Australia’s Rudd Visits to Boost Ties, Push EU-Style Bloc

JAKARTA ~ Australian Prime Minister Kevin Rudd arrived in Indonesia on Thursday to deepen his country’s often brittle ties with its giant neighbor and push an ambitious plan for an EU-inspired Asia-Pacific community.

Rudd’s first visit as prime minister to Jakarta comes with strong expectations of a more Asia-focused foreign policy from the centre-left leader than his conservative predecessor John Howard.

“I think this is the beginning of a new era in the Indonesian-Australian relationship because it’s a reflection of a commitment to look more to Asia than other parts of the world,” said Bantarto Bandoro of the Indonesian think-tank the Centre for Strategic and International Studies.

Australia sees a stable and prosperous Indonesia as key for stability in the region, as well as an insurance policy against Islamist radicalism.

The Mandarin-speaking Rudd has made engagement with Asia a key priority of his foreign policy since his election in November and last month he called Australia’s relationship with Indonesia “one of our closest and most valued.”

He has been criticized at home for “snubbing” traditional partners such as Indonesia and Japan in favor of China, the destination for his first Asia visit as prime minister in March.

But analysts said Indonesia was not as sensitive to the Australian’s sinophilia as Japan and point to a rapport he already seems to have established with President Susilo Bambang Yudhoyono, whom he was to meet on Friday.

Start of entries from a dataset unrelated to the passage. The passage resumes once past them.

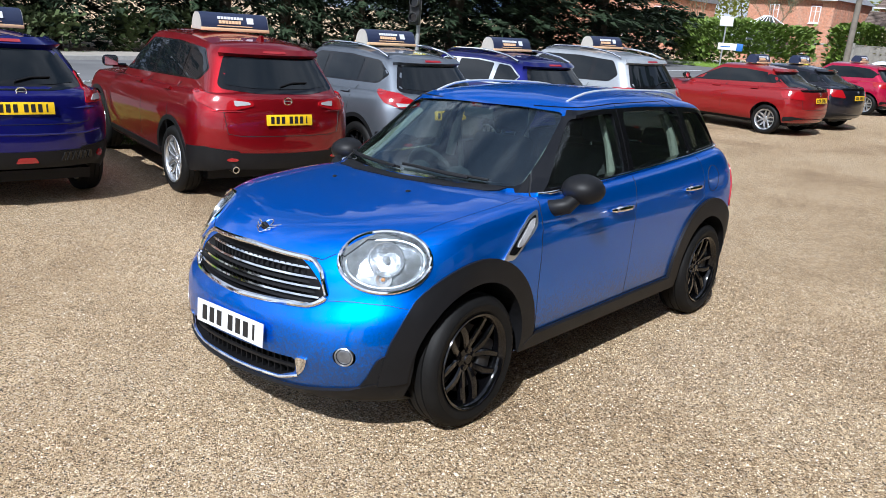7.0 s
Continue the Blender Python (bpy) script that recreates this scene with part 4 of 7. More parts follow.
        # roof rail
        ys = np.linspace(1.20, 2.74, 18)
        pts = [q + Vector((0, 0, 0.030 * min(1, math.sin(math.pi * (y - 1.2) / 1.56) * 2.4))) for q, y in zip(on_skin([(sd * (0.515 - 0.02 * ((y - 1.9) / 0.8) ** 2), y) for y in ys], "Z", 1, skin, 0.0), ys)]
        part("roof_rail", tube(pts, 0.0085, 8), "rail_silver", car, "satin silver roof rail")
        # headlamp
        tn = lamp_turn[sd]
        hl = part("headlamp", tube(on_skin(lamp, "Y", -1, skin, 0.003, 2.0, tn), 0.010, 8, closed=True), "chrome", car, "large clear oval headlamp in a chrome ring")
        part("lens", panel(lamp, "Y", -1, skin, 0.003, 0.003, 0.03, 2.0, tn), "lens", hl)
        part("bowl", panel(shrink(lamp, 0.006), "Y", -1, skin, -0.046, 0.006, 0.03, 2.0, tn), "lamp_bowl", hl)
        part("inner_ring", tube(on_skin(circle(0, 0, 0.176, 36, 0.120), "Y", -1, skin, -0.024, 2.0, tn), 0.005, 6, closed=True), "rail_silver", hl)
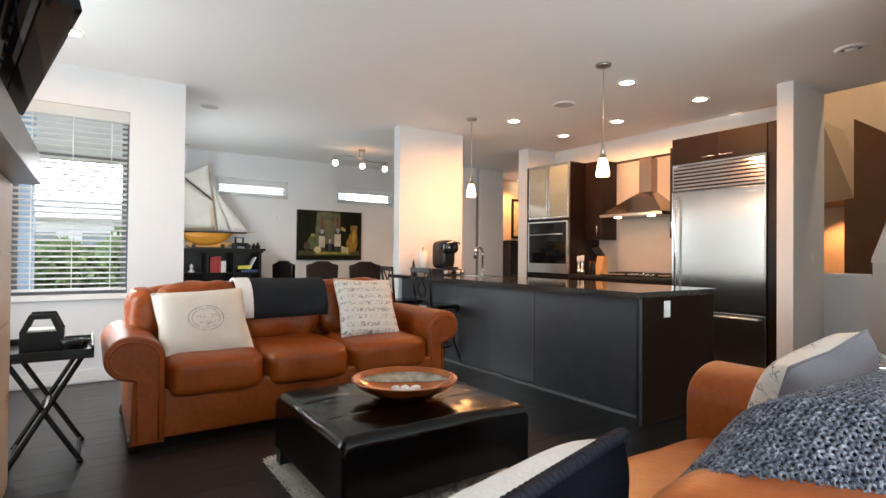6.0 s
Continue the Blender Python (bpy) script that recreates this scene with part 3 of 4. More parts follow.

“I think this will be about a deepening of their personal relationship now that Rudd is in office as prime minister,” Andrew MacIntyre, from the Australian National University, said.

“Likewise, I think they will be looking both to see what more they can do with the bilateral relationship.”

A key part of Rudd’s visit will be to garner support from Yudhoyono for a plan to establish an Asia-Pacific Community inspired by the European Union, MacIntyre said.

The roughly sketched plan, which Rudd unveiled in a speech last week, would see a community including the massive economies of China, India, the United States and Japan established by 2020.

“Without Indonesia’s agreement, (the plan) won’t proceed,” MacIntyre said.

Yudhoyono spokesman Dino Patti Djalal has said Jakarta is looking closely at the proposal.

“We are actively reading the idea proposed by the prime minister and we will look forward to hearing more about it when the president meets him,” he said last week.

But like every meeting between Australian and Indonesian leaders, Rudd and Yudhoyono’s talks will attempt to build a relationship strong enough to weather prickly disagreements that routinely sully ties.

A 2006 row over Papua’s independence movement saw Indonesia withdraw its ambassador to Canberra and newspapers in both countries trade offensive cartoons depicting the other country’s leader as a copulating dog.

One of the most emotional issues for Australians, which could define Rudd’s dealings with Jakarta, is the murder of five Australia-based journalists in East Timor during the Indonesian military’s 1975 invasion.

An Australian coroner last year found that the so-called “Balibo Five” were executed by Indonesian special forces soldiers, and referred the case to the attorney-general for possible a war crimes prosecution.

This could mean an imminent request for the extradition of suspects including retired officers Christoforus da Silva and Yunus Yosfiah, a former minister.

Yuhdoyono’s administration has signalled it will refuse any extradition request. An attempt by Australian police to question a former Jakarta governor during a visit to Sydney last year prompted street protests here.

Analysts said Rudd would remind Yudhoyono of Australia’s opposition to the death penalty as three Australian drug smugglers await execution in an Indonesian prison.

Yudhoyono would probably press Australia to lift a long-standing travel ban slapped on Indonesia in the wake of 2002 bombings on the holiday island of Bali that claimed the lives of 88 Australians, MacIntyre said.